New analysis from Frost & Sullivan, “Investing in the Currency of the Future: Big Data for the Manufacturing Domain”, finds that discrete industries – such as life sciences, automotive, aerospace, food and beverage, hi-tech and general manufacturing – account for 14 percent of global stored data, and hold tremendous promise for big data and analytic solutions. Additionally, emerging applications like energy management offer substantial opportunities for end users to benchmark and optimise their energy consumption rates
“With respect to data storage and integration, cloud-based systems are most feasible for small and medium enterprises with fewer customisation requirements and distributed user locations,” says Frost & Sullivan industrial automation and process control senior research analyst Rahul Vijayaraghavan. “Businesses are also turning to hybrid solutions, which enable the storage and integration of specific data in public and private clouds depending on sensitivity and security.”
Post data capture and collation, the need to derive value from the data will push for advancements in analytical platforms. Proactive improvement in asset uptime and streamlining maintenance activities will particularly generate intense interest in predictive and prescriptive analytics. The demand for predictive and prescriptive solutions is expected to record a compound annual growth rate of 56.9 percent from 2014 to 2021.
“The current reactive approach recognises the cause of a failure post a breakdown,” says Vijayaraghavan. “In contrast, applying complex statistical algorithms and machine learning techniques to evaluate historical and real-time sensor data will help end users identify potential equipment malfunctions well in advance.”
In terms of the visualisation of these metrics, customisation is paramount. The creation of user-friendly, highly intuitive interfaces to analyse critical data based on individual personnel requirements is central to any successful big data deployment. Thus, strengthening the ability to seamlessly store, centrally integrate, proactively analyse, and effectively depict end user critical data will continue to open doors for big data providers in the manufacturing industry.

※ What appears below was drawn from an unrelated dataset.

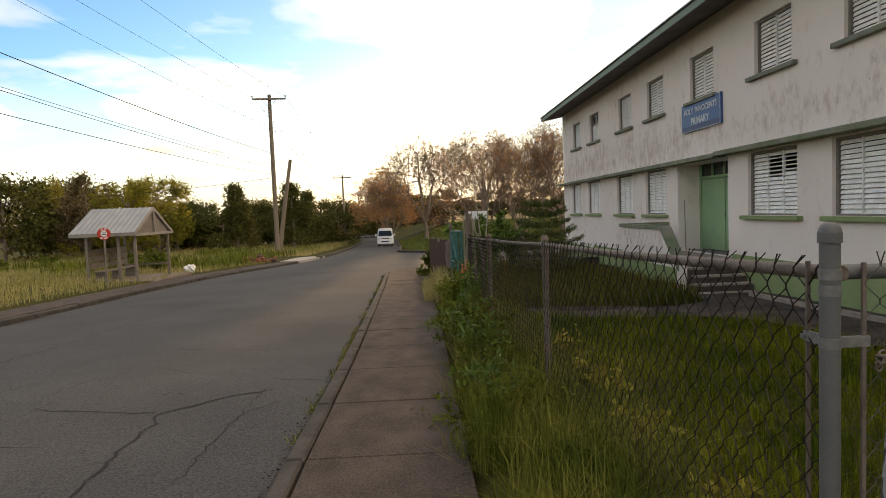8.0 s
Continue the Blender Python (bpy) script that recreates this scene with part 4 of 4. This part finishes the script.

Despite the obvious opportunities presented by predictive analytics in the manufacturing industry in South Africa, few companies have adopted effective machine learning systems. As data analytics becomes more commonplace, we can also expect real-time solutions to anomalies and problems that would otherwise require complete systems analysis. Companies, such as Isazi Consulting and Data Prophet, are pioneering innovative approaches that promise to bring both cost reduction and new opportunities that will breathe new life into local industries.